Next stop Vardo
Deck 4 looked a forlorn sight with people queueing with suitcases and bags ready to disembark and by coach to the local airport to fly home. I had imagined the town to be quite large, industrial especially when we were told the town was 20 minutes from the harbour. It turned out to be a 20 minute walk and the town was small and covered in deep crisp dry snow. The town centre was sign posted and you walked up wide streets past two three/storey homes - the snow is so deep if you lived in a bungalow you'd not be able to look out of your windows for months.
On the right up a narrow lane stood the monument to the Russians who liberated the town in 1944. It's nothing special - a soldier holding his rifle above his head in a triumphant pose. Going past that lane you come across the World War 2 air raid shelter - it wasn't open when I passed. The town was bombed to the ground by the Germans and the shelter was huge - enough to hold the town's 4,000 inhabitants. They also hid in the iron ore mines that had been opened up in the early 1900's. The discovery of the mineral put the town on the map and it rapidly grew from a small village. Information signs were in Russian as well as Norwegian, it being close to the Soviet border and with a mixed community of Finn, Norwegian, Sami and Russian.
The town centre was one street with lights down its length. In the middle was a sculpture of a Russian King Crab. I imagined tourists posing like a 50's horror movie screaming as the monstrous killer crab grabs some poor American blond in its blood smeared claws. The centre was very quiet only one or two shops open and a few cars chugging along.
Near the town centre was another statue of a mother and baby. Both had few clothes on and were bare footed, and laced in snow - I shivered seeing them. I met an Australian who was looking for the war monument - I was able to guide him to the site. Walking back to the boat I passed rows and rows of new holiday trailers, vans and cars - this was not the poor region it once was.

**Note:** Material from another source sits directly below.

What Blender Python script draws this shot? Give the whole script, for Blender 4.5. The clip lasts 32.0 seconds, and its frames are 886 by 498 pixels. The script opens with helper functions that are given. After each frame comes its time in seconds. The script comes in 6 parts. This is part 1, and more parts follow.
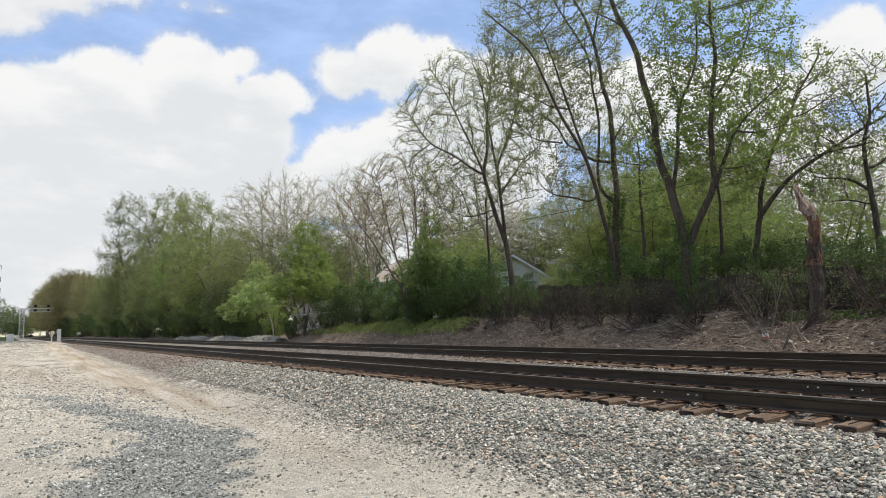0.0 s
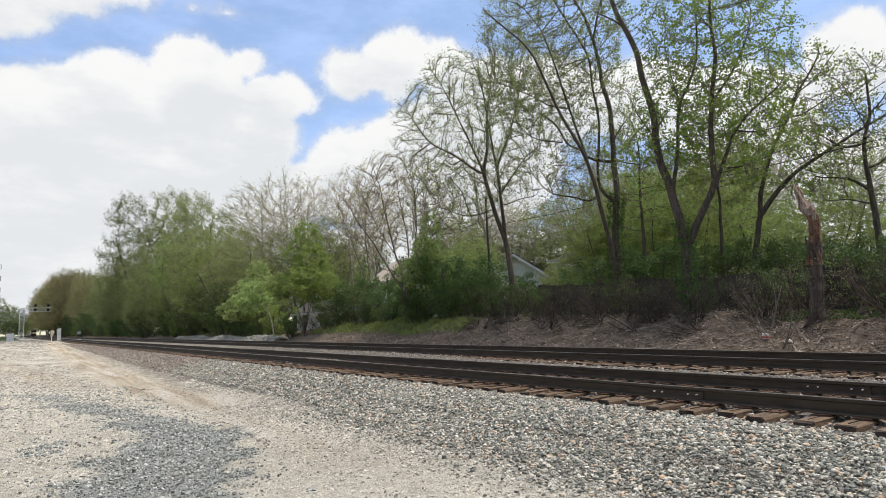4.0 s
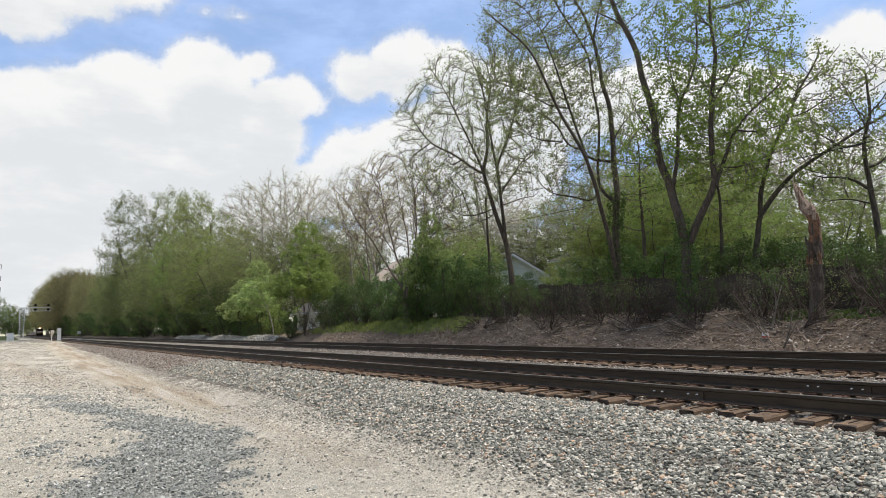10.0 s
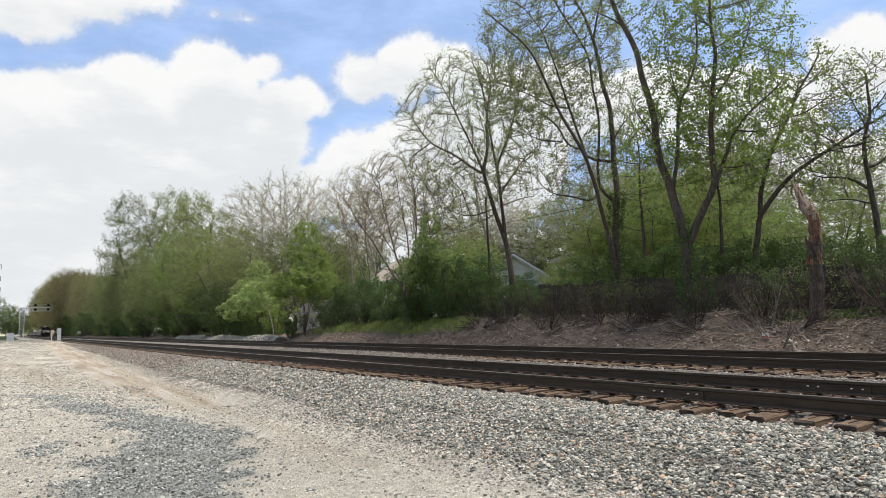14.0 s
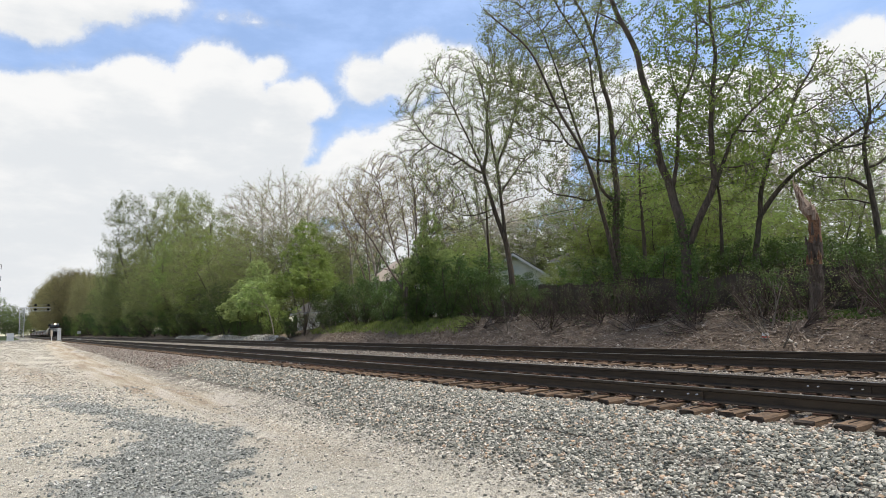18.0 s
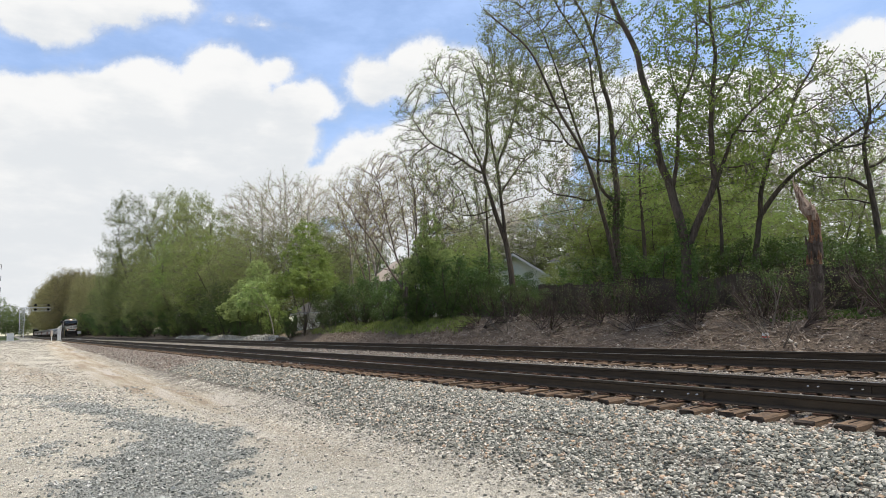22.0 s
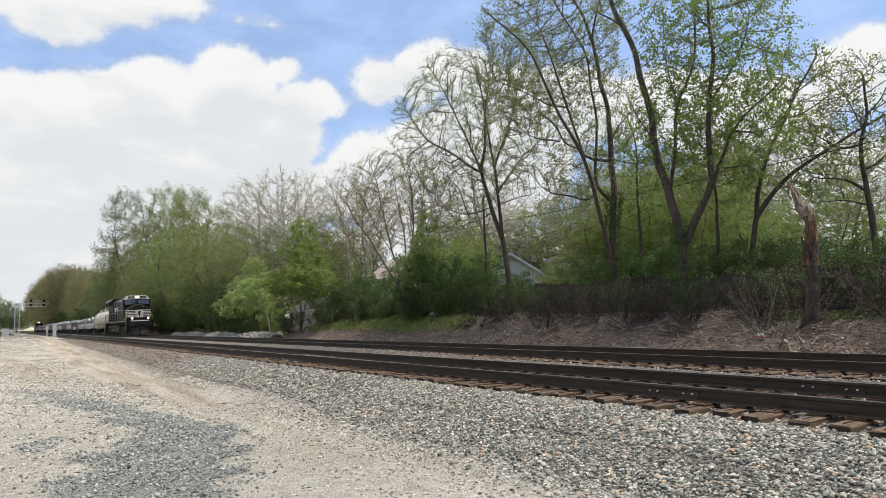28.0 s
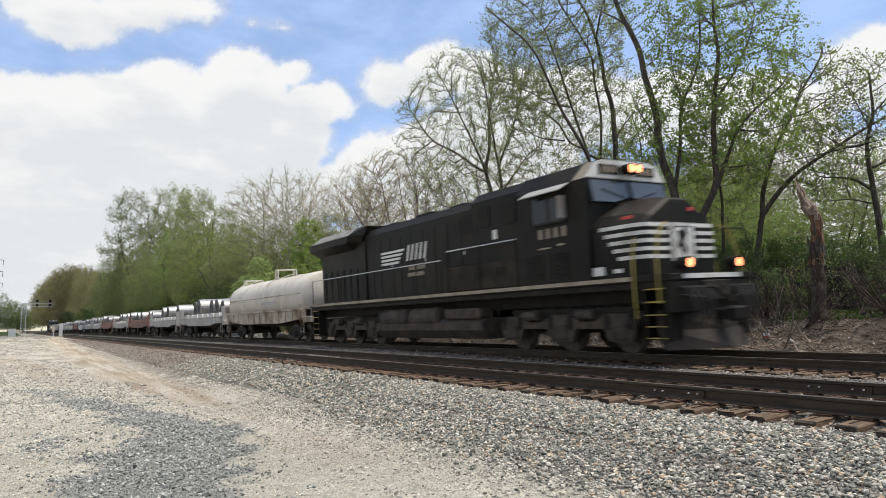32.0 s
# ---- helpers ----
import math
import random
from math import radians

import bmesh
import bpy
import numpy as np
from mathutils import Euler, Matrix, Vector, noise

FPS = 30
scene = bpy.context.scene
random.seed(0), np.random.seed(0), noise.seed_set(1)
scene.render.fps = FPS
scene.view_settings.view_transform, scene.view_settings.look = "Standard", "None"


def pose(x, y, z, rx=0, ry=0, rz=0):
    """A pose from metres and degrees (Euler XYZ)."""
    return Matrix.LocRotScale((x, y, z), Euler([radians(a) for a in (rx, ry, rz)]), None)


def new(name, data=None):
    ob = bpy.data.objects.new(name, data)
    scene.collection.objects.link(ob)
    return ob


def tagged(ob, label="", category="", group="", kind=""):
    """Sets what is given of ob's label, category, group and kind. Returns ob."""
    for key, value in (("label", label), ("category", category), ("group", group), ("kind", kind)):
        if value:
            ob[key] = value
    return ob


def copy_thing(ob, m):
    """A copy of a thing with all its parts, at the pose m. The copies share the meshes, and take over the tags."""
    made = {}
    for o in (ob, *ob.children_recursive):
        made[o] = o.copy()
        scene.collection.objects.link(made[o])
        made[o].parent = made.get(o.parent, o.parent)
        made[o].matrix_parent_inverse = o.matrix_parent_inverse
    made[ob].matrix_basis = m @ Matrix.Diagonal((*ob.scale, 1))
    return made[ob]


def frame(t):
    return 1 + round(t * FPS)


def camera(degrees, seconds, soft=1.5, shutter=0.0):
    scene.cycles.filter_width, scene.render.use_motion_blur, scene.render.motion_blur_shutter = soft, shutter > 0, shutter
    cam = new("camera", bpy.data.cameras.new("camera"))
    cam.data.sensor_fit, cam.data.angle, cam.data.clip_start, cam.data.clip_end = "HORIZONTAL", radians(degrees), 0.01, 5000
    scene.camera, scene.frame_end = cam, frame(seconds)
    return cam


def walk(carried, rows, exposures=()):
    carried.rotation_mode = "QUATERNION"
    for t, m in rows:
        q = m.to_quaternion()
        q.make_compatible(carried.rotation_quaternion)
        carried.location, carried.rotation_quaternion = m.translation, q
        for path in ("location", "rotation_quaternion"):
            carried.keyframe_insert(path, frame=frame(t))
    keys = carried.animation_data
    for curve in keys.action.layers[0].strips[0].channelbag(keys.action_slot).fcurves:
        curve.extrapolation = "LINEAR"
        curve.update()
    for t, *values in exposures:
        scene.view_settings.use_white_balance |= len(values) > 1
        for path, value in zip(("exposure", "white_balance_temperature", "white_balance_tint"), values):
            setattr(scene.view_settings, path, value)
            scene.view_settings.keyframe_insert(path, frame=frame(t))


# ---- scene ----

V = Vector
cam = camera(66.7, 32.0, soft=0.5, shutter=0.3)
EYE = (0.0, 0.0, 0.83)
PATH = [(0, 96.399, 1.595, 57.520), (2, 96.399, 1.595, 57.520), (3.5, 96.370, 1.590, 57.517), (5.5, 96.329, 1.595, 57.521),
        (13, 96.329, 1.595, 57.521), (25.5, 96.329, 1.594, 57.526), (26.5, 96.300, 1.500, 57.500), (27.5, 96.242, 1.338, 57.426),
        (28, 96.174, 1.220, 57.218), (28.5, 96.183, 1.250, 57.312), (29, 96.195, 1.130, 57.321), (29.5, 96.189, 1.120, 57.303),
        (30, 96.176, 1.218, 57.321), (30.5, 96.146, 1.275, 57.380), (31, 96.151, 1.286, 57.508), (31.5, 96.153, 1.289, 57.581),
        (32, 96.171, 1.260, 57.612)]
walk(cam, [(t, pose(*EYE, a, b, c)) for t, a, b, c in PATH], exposures=[(0, 0.02), (0.6, 0.08), (2.5, 0.10), (4.0, 0.05), (6, 0.02), (11, 0.03), (13, 0.07), (17, 0.06), (21, 0.06), (24, 0.03), (28, 0.02), (32, 0.02)])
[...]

The rest of the day was uneventful but by 6 pm the wind got up and the sea became increasingly rough. By 7 pm it was difficult to stand and we learnt that because of the weather we were unable to call in on three of the ports. It remained quite rough early in the night but now it is relatively calm and we are heading for Hammerfest - the world's most northerly town. We steaming parallel to snow covered peaks and cliffs with islands dotted about. There's the occasional sea bird and you can't imagine anyone living on these peaks and hills. The sky is of low black clouds touching the tops of the peaks, hints of oranges and pinks in the sky and in the east an egg yolk sunrise.
It's time to dress up and experience the beautiful north.